▶ **Aim**
Extract only the first line of the listing and every line after it up to and including the one with "return 1 + round(t * FPS)". Omit the pictures.

▶ **Recorded information**
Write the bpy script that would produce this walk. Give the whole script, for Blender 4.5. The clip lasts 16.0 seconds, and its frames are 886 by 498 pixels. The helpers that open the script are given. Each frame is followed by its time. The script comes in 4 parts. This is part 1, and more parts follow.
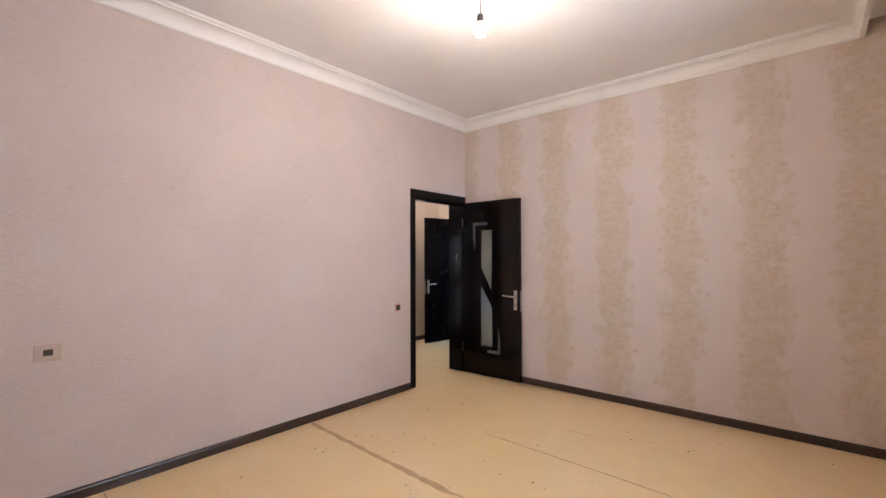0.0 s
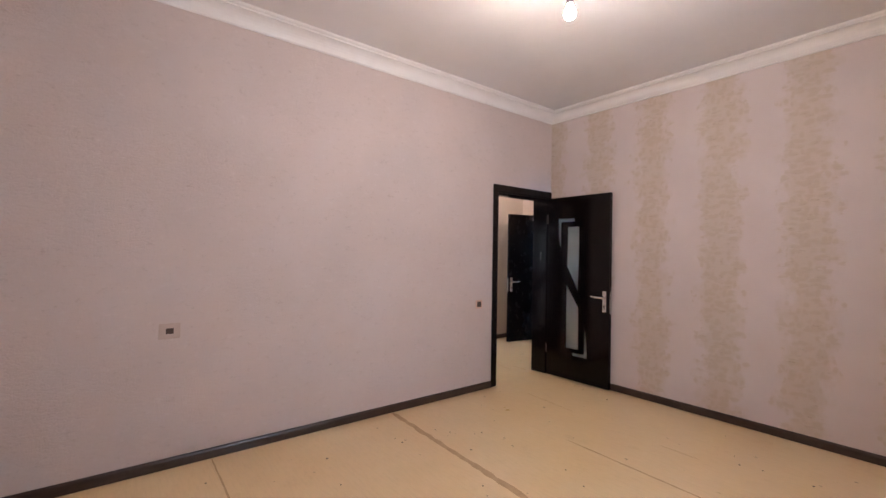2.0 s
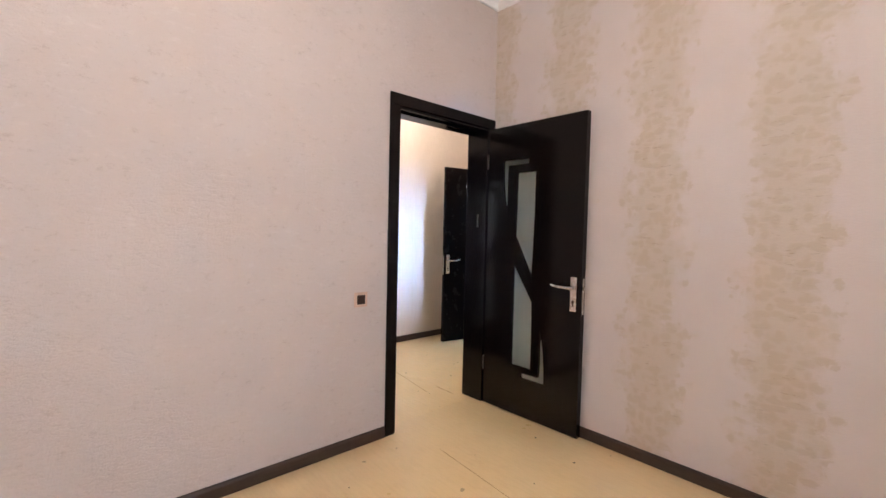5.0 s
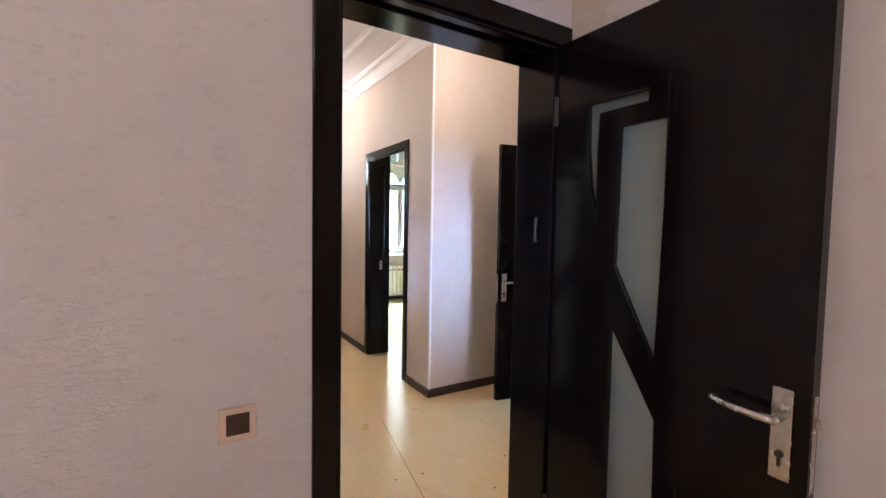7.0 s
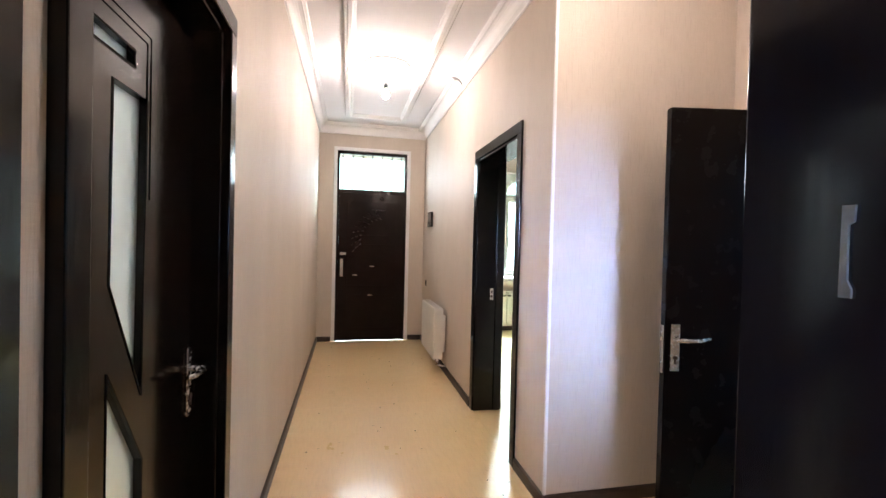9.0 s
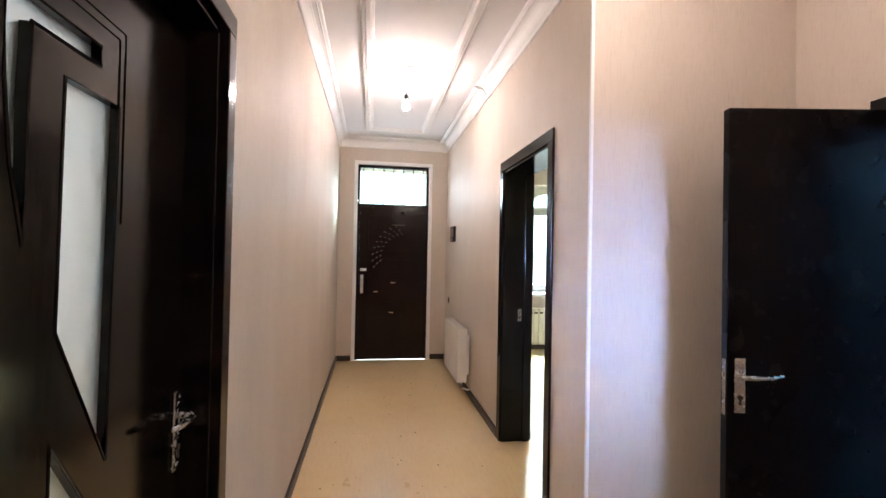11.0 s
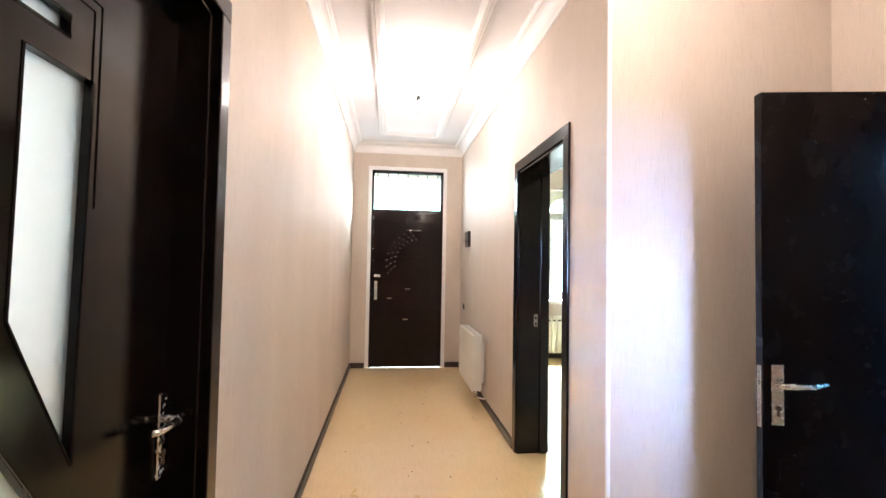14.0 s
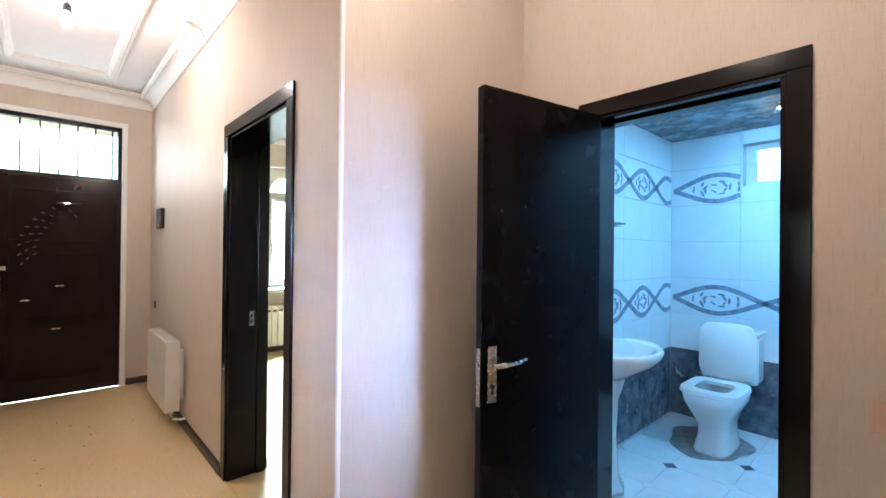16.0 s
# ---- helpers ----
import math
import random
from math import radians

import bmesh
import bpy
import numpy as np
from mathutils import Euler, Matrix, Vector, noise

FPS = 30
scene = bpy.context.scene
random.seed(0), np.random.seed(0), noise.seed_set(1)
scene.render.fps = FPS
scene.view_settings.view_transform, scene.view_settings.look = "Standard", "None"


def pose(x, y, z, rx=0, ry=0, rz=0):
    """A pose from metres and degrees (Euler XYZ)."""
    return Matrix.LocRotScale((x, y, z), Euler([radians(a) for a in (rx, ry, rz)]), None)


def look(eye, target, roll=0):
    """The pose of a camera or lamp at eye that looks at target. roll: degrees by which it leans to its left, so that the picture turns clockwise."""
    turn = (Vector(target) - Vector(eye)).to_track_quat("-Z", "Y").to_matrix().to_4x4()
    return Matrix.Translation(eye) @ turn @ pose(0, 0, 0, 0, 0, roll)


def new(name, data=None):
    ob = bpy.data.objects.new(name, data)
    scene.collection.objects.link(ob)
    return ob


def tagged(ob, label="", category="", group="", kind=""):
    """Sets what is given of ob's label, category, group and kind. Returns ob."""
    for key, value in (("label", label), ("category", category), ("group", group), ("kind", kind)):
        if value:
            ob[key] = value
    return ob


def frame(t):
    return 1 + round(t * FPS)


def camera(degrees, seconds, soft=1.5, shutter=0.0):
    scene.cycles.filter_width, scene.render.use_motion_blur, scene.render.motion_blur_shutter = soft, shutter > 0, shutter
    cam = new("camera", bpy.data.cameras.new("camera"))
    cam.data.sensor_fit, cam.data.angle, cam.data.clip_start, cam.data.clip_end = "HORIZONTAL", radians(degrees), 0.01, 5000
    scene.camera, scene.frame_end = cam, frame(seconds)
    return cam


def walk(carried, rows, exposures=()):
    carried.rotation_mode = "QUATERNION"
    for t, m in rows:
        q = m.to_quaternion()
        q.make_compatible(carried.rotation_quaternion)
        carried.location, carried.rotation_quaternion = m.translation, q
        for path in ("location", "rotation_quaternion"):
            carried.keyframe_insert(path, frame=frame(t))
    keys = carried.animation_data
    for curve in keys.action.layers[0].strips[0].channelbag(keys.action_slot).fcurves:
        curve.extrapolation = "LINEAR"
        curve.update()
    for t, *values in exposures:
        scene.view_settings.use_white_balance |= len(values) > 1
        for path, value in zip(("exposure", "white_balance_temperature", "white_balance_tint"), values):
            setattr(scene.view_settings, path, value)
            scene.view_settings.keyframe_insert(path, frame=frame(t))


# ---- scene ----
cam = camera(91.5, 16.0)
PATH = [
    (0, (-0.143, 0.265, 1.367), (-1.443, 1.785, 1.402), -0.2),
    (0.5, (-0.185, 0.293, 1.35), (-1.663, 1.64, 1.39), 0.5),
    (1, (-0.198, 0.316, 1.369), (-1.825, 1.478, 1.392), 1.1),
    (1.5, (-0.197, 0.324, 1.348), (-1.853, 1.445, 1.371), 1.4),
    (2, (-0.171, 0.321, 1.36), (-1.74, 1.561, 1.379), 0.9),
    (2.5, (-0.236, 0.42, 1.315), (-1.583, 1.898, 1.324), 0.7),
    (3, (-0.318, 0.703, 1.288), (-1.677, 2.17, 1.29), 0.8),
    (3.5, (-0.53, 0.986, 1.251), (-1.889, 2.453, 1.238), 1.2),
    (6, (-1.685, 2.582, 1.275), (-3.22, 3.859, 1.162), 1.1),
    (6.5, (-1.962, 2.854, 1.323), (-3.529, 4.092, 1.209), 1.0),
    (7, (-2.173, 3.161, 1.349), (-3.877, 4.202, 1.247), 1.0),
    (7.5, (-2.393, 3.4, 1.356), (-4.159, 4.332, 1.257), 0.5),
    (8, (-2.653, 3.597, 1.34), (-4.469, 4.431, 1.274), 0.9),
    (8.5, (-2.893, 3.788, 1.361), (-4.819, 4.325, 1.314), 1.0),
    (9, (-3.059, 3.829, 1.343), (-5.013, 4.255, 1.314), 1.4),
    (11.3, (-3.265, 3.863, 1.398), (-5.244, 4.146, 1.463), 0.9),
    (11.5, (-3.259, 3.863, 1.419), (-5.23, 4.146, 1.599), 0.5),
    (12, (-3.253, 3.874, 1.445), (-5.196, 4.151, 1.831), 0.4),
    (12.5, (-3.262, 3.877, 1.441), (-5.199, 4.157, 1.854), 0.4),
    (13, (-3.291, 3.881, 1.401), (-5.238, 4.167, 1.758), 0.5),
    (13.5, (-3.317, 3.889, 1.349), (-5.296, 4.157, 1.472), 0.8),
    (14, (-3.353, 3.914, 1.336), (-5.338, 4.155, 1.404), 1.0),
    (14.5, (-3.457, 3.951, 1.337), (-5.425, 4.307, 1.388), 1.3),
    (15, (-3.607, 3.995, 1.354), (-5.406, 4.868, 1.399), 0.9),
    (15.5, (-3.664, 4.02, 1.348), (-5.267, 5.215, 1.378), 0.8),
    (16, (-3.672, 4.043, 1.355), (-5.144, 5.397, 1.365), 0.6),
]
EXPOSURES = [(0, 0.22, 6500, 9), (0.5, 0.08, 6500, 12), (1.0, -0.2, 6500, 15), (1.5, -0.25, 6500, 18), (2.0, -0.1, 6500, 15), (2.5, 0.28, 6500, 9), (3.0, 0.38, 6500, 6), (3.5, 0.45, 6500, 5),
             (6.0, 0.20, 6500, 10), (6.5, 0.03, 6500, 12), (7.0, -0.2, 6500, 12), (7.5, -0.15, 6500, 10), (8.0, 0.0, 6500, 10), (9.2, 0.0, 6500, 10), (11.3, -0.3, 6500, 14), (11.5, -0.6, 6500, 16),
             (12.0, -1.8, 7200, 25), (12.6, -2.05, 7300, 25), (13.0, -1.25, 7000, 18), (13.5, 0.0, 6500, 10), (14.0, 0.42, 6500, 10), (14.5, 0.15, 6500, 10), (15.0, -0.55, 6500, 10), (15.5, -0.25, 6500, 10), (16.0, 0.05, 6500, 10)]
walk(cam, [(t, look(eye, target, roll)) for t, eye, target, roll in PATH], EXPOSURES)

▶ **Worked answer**
Write the bpy script that would produce this walk. Give the whole script, for Blender 4.5. The clip lasts 16.0 seconds, and its frames are 886 by 498 pixels. The helpers that open the script are given. Each frame is followed by its time. The script comes in 4 parts. This is part 1, and more parts follow.
0.0 s
2.0 s
5.0 s
7.0 s
9.0 s
11.0 s
14.0 s
16.0 s
# ---- helpers ----
import math
import random
from math import radians

import bmesh
import bpy
import numpy as np
from mathutils import Euler, Matrix, Vector, noise

FPS = 30
scene = bpy.context.scene
random.seed(0), np.random.seed(0), noise.seed_set(1)
scene.render.fps = FPS
scene.view_settings.view_transform, scene.view_settings.look = "Standard", "None"


def pose(x, y, z, rx=0, ry=0, rz=0):
    """A pose from metres and degrees (Euler XYZ)."""
    return Matrix.LocRotScale((x, y, z), Euler([radians(a) for a in (rx, ry, rz)]), None)


def look(eye, target, roll=0):
    """The pose of a camera or lamp at eye that looks at target. roll: degrees by which it leans to its left, so that the picture turns clockwise."""
    turn = (Vector(target) - Vector(eye)).to_track_quat("-Z", "Y").to_matrix().to_4x4()
    return Matrix.Translation(eye) @ turn @ pose(0, 0, 0, 0, 0, roll)


def new(name, data=None):
    ob = bpy.data.objects.new(name, data)
    scene.collection.objects.link(ob)
    return ob


def tagged(ob, label="", category="", group="", kind=""):
    """Sets what is given of ob's label, category, group and kind. Returns ob."""
    for key, value in (("label", label), ("category", category), ("group", group), ("kind", kind)):
        if value:
            ob[key] = value
    return ob


def frame(t):
    return 1 + round(t * FPS)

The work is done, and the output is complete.